A condição dessas figuras da periferia de Rio Branco, nos extremos fronteiriços do país, é de bastante fragilidade. A geração mais velha encabeçada pelos personagens solteiros de Alê e Beatriz já não vê perspectiva por conta da idade e dos fracassos passados em constituir um núcleo familiar, enquanto a mais nova busca um pertencimento por frentes variadas, grafite, hip-hop, relacionamentos ou, no caso de Rivelino, nas facções recém-chegadas à cidade. Sente-se um fatalismo na representação urbana de Rio Branco, os refúgios e os pequenos momentos de afeto naqueles ambientes urbanos, ainda se provam impotentes diante da destruição iminente. O caminho que se prova de alguma maneira redentor no filme é o que envolve a temática indígena, da conexão ancestral, do reencontro às raízes que precedem o desenvolvimento urbano. A Amazônia urbana é um terreno fadado a ser devorado pelos conflitos de interesse que são próprios daquele modelo de civilização.
Mas do senso generalizado de alienação, do qual todos os personagens sentem, surge um curioso paradoxo no projeto realista de Sérgio de Carvalho. Ao mesmo tempo em que se busca manter um senso de imediatismo nas cenas de maior relevância dramática do filme, a caracterização espacial delas passa por algumas complicações. Em vários momentos a noção de espaço não fica muito clara, até mesmo quando a câmera decide acompanhar os personagens de costas enquanto eles caminham pelas ruas e pelos becos. E mesmo lançando uso de uma decupagem que responde aos movimentos imediatos da cena, o filme ainda parece adiar, um senso de conflito, chegando até mesmo a cobrir alguns dos momentos mais viscerais do enredo com a abordagem onírica que era mais associada aos instantes de evasão.
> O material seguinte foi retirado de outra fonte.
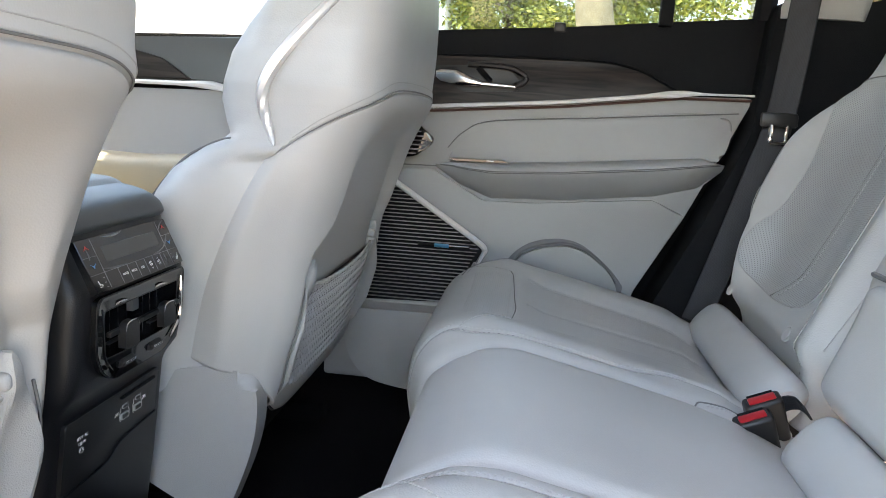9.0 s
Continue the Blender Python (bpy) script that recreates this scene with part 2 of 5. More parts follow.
def smooth_path(pts, n=8, closed=False):
    """Catmull-Rom through the points."""
    pts = [Vector(p) for p in pts]
    k = len(pts)
    out = []
    last = k if closed else k - 1
    for i in range(last):
        if closed:
            a, b, c, d = pts[(i - 1) % k], pts[i], pts[(i + 1) % k], pts[(i + 2) % k]
        else:
            a, b, c, d = pts[max(i - 1, 0)], pts[i], pts[i + 1], pts[min(i + 2, k - 1)]
        for j in range(n):
            t = j / n
            out.append(0.5 * ((2 * b) + (c - a) * t + (2 * a - 5 * b + 4 * c - d) * t * t + (3 * b - a - 3 * c + d) * t ** 3))
    if not closed:
        out.append(pts[-1])
    return out


def round_poly(pts, radius, n=4):
    """A polygon in the plane with its corners rounded; radius is one number or one for each corner."""
    out = []
    k = len(pts)
    for i in range(k):
        r = radius[i] if isinstance(radius, (list, tuple)) else radius
        p, a, b = Vector(pts[i]), Vector(pts[i - 1]), Vector(pts[(i + 1) % k])
        ra = min(r, (a - p).length * 0.45)
        rb = min(r, (b - p).length * 0.45)
        p0, p1 = p + (a - p).normalized() * ra, p + (b - p).normalized() * rb
        for j in range(n + 1):
            t = j / n
            out.append((1 - t) ** 2 * p0 + 2 * t * (1 - t) * p + t * t * p1)
    return out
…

A maioria das cenas em que a câmera não desvia o olhar são brutas mais pelo que os personagens põem em causa através da fala e de alguns gestos menores, enquanto confrontos abertos com emoções torrenciais e ininterruptas diante da lente surgem como instantes bem pontuais.
Apesar das tensões entre o onírico e o naturalista, há uma insistência em transmitir um mesmo estado de espírito que termina por ofuscar os momentos em que a disrupção central de todo o drama do filme é posta em cena. A juventude urbana rio-branquense é vista como uma categoria em vias de desaparecer e seus integrantes de certa maneira já pressentem isso. Mas é ao incorporar estilisticamente um senso generalizado de alienação que é próprio dos personagens, que Noites Alienígenas parece diminuir o efeito dos seus contrastes mais fortes e reveladores.
Filme visto na 16ª CineBH – Mostra Internacional de Cinema de Belo Horizonte.